Russian ADRs Extend Bear Market as Oil Below $50 Dims Outlook

  • Oil oversupply jumped to 2 million barrels a day, Goldman says
  • Russia depends on oil and gas for half of its budget revenue

Russian stocks in New York dropped, extending a bear market selloff, as a widening ruble rout and a plunge in oil prices further eroded investment sentiment.

The Bloomberg Index of the most-traded Russian stocks on the U.S. exchanges declined 0.7 percent in New York to settle at 50.71 after plunging to a seven-month low earlier in the day. It has lost 24 percent since an April high, meeting the common definition of a bear market. Gazprom PJSC tumbled to a six-month low, while OAO Lukoil declined to the lowest since January.

The rout in Russian stocks is accelerating as Brent crude, the benchmark oil grade used to price Russia’s main export blend, has fallen more than 20 percent amid a global glut and as Goldman Sachs Group Inc. forecasts an extended oversupply. The decline in oil, which together with gas makes up about half the nation’s budget revenue, has damped speculation Russia’s first recession since 2009 will be milder than projected.

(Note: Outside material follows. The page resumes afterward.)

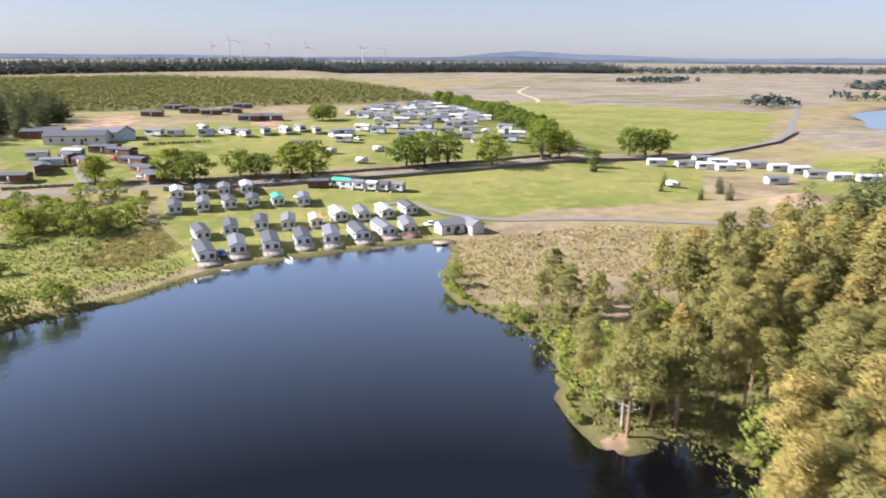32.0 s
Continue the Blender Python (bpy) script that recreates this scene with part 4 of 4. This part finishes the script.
for x, y, k in ((-123.5, -289.5, 1), (-131, -290, 0), (-138, -291, 0), (-153.5, -290, 1), (-114.5, -305, 2), (-122, -305.5, 0), (-129, -306, 1), (-136, -307.5, 2)):
    again(near_kinds[k], x, y, rng.uniform(-3, 9))
again(row_green, -168, -308, 60)
for k, (x, y) in enumerate(((-171.5, -305.5), (-175.5, -303.5), (-179.5, -302), (-184, -300.5))):
    again(near_kinds[(k + 1) % 3], x, y, 58)
far_kinds = [stand(caravan("white static caravan with white roof in the upper park", "van_white", "roof_white", 3.4, 7.5, None, "upper park caravans", far=True), -178, -378, 70),
             stand(caravan("off-white static caravan with grey roof in the park", "van_white", "roof_grey", 3.4, 8.0, None, "upper park caravans", far=True), -97, -403, 60),
             stand(caravan("cream static caravan with grey roof in the park", "van_cream", "roof_grey", 3.4, 7.0, None, "upper park caravans", far=True), -106, -401, 80),
             stand(caravan("blue-grey caravan with dark roof in the park", "van_blue", "roof_dark", 3.4, 7.0, None, "upper park caravans", far=True), -119, -399, 95)]
# row on the bank in the south-west
for k, (x, y) in enumerate(((-304, -327), (-333, -336), (-334, -326), (-338, -318), (-344, -314), (-347, -305), (-350, -297), (-348, -286), (-351, -278), (-356, -270), (-316, -324), (-322, -318), (-327, -312), (-325, -281))):
    again(far_kinds[(0, 1, 0)[k % 3]], x, y, 78 + rng.uniform(-8, 8), 0.0, "caravans on the bank")
# the upper park
mid_row = [(-117, -411), (-128, -403), (-135, -397), (-145, -400), (-154, -401), (-161, -406), (-168, -400), (-175, -389)]
for k, (x, y) in enumerate(mid_row):
    again(far_kinds[k % 4], x, y, 25 + rng.uniform(-25, 25), 0.0, "upper park caravans")
upper = [(-178, -392), (-192, -440), (-192, -492), (-225, -520), (-258, -560), (-290, -560), (-276, -470), (-268, -405), (-258, -362), (-238, -366), (-216, -368), (-200, -385)]
for k, (x, y) in enumerate(scatter(upper, 14.2, 0.28)):
    again(far_kinds[(0, 1, 2, 1, 3, 1, 0)[k % 7]], x, y, 66 + rng.uniform(-14, 14) + (90 if k % 7 == 0 else 0), 0.0, "upper park caravans")
lodge = stand(caravan("dark brown timber lodge with grey roof", "brown_wood", "roof_dark", 5.5, 11.0, None, "timber lodges", "lodge", "cabin", True), -86, -484, 80)
for x, y, a in ((-93, -530, 80), (-104, -501, 95), (-117, -486, 88), (-128, -496, 80), (-138, -445, 84), (-145, -452, 95), (-134, -536, 85), (-149, -446, 80), (-72, -360, 30), (-89, -366, 60), (-96, -350, 55), (-101, -338, 40), (-105, -327, 20), (-82, -372, 70), (-66, -345, 20), (-160, -369, 80), (-79, -351, 35), (-60, -333, 80)):
    again(lodge, x, y, a)
again(far_kinds[0], -72, -366, 70)
again(far_kinds[1], -60, -364, 85)
again(far_kinds[1], -68, -352, 85)


def building(label, w, l, eave, ridge, wall, roof, x, y, turn, chimneys=1, windows=3, name="house", category="house"):
    """A house: walls, roof, chimneys, door and windows with frames and sills."""
    root = thing(name, label, category)
    part("wall", gable_body("wall", w, l, -0.6, eave, ridge, M[wall]), root)
    part("roof", gable_roof("roof", w, l, eave, ridge, M[roof], 0.3, 0.16), root)
    for k in range(chimneys):
        part("chimney", boxes("chimney", [(0, (l / 2 - 0.5) * (1 if k else -1), ridge - 0.6, 0.7, 0.9, 1.8), (0, (l / 2 - 0.5) * (1 if k else -1), ridge + 1.2, 0.85, 1.05, 0.12)], M[wall]), root)
    for side in (-1, 1):
        for k in range(windows):
            y0 = (k - (windows - 1) / 2) * l / (windows + 0.4)
            win = part("window", boxes("window", [(side * (w / 2 + 0.01), y0, eave * 0.35, 0.1, 1.1, 1.3)], M["roof_white"]), root, "white window frame")
            part("pane", boxes("pane", [(side * (w / 2 + 0.03), y0, eave * 0.35 + 0.08, 0.1, 0.95, 1.14)], M["glass"]), win)
            part("sill", boxes("sill", [(side * (w / 2 + 0.06), y0, eave * 0.35 - 0.1, 0.2, 1.25, 0.09)], M["stone"]), win)
    part("door", boxes("door", [(w / 2 + 0.02, l * 0.12, -0.1, 0.1, 0.95, 2.05)], M["brown_wood"]), root)
    root.matrix_basis = pose(x, y, gz(x, y), 0, 0, turn)
    return root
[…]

“For the Russian market, the slump in oil prices inevitably means a slowdown in business activity, the acceleration of outflows, and a general deterioration of investment sentiment,” Sergei Pigarev, an analyst at Rye, Man & Gor in Moscow, said by phone on Thursday. “With the level of dependency on the oil revenue, the slump in Brent and the decline in the ruble produce a negative outlook on the Russian market among foreign investors.”

Oil Slump

Russian economic growth has been hampered by falling energy prices and sanctions linked to the Ukraine conflict that curbed international financing. Global crude oversupply has risen to 2 from 1.8 million barrels a day in the first half of 2015 and storage may be filled by the fall, forcing the market to adjust, Goldman Sachs analysts including Jeffrey Currie said in the report dated Thursday.

Brent crude fell 1.4 percent to $49.52 a barrel on Thursday, extending its drop from this year’s high in May to 27 percent. The ruble, which rallied the most in the world earlier this year, dropped 0.9 percent to 64.05 per dollar. The currency will probably trade at 60 per dollar at the year-end, Pigarev said.

Gazprom fell 2.1 percent to $4.36. The stock that rose 36 percent this year through May, is down 3.8 percent in 2015. Lukoil slid 2.2 percent to $38.89 after falling 8.9 percent in July, the most since December.

The Market Vectors Russia ETF, the biggest exchange-traded fund tracking the nation’s stocks, fell 0.7 percent to $16.47. Futures on the RTS Index expiring in September added 1 percent to 82,510 in U.S. hours.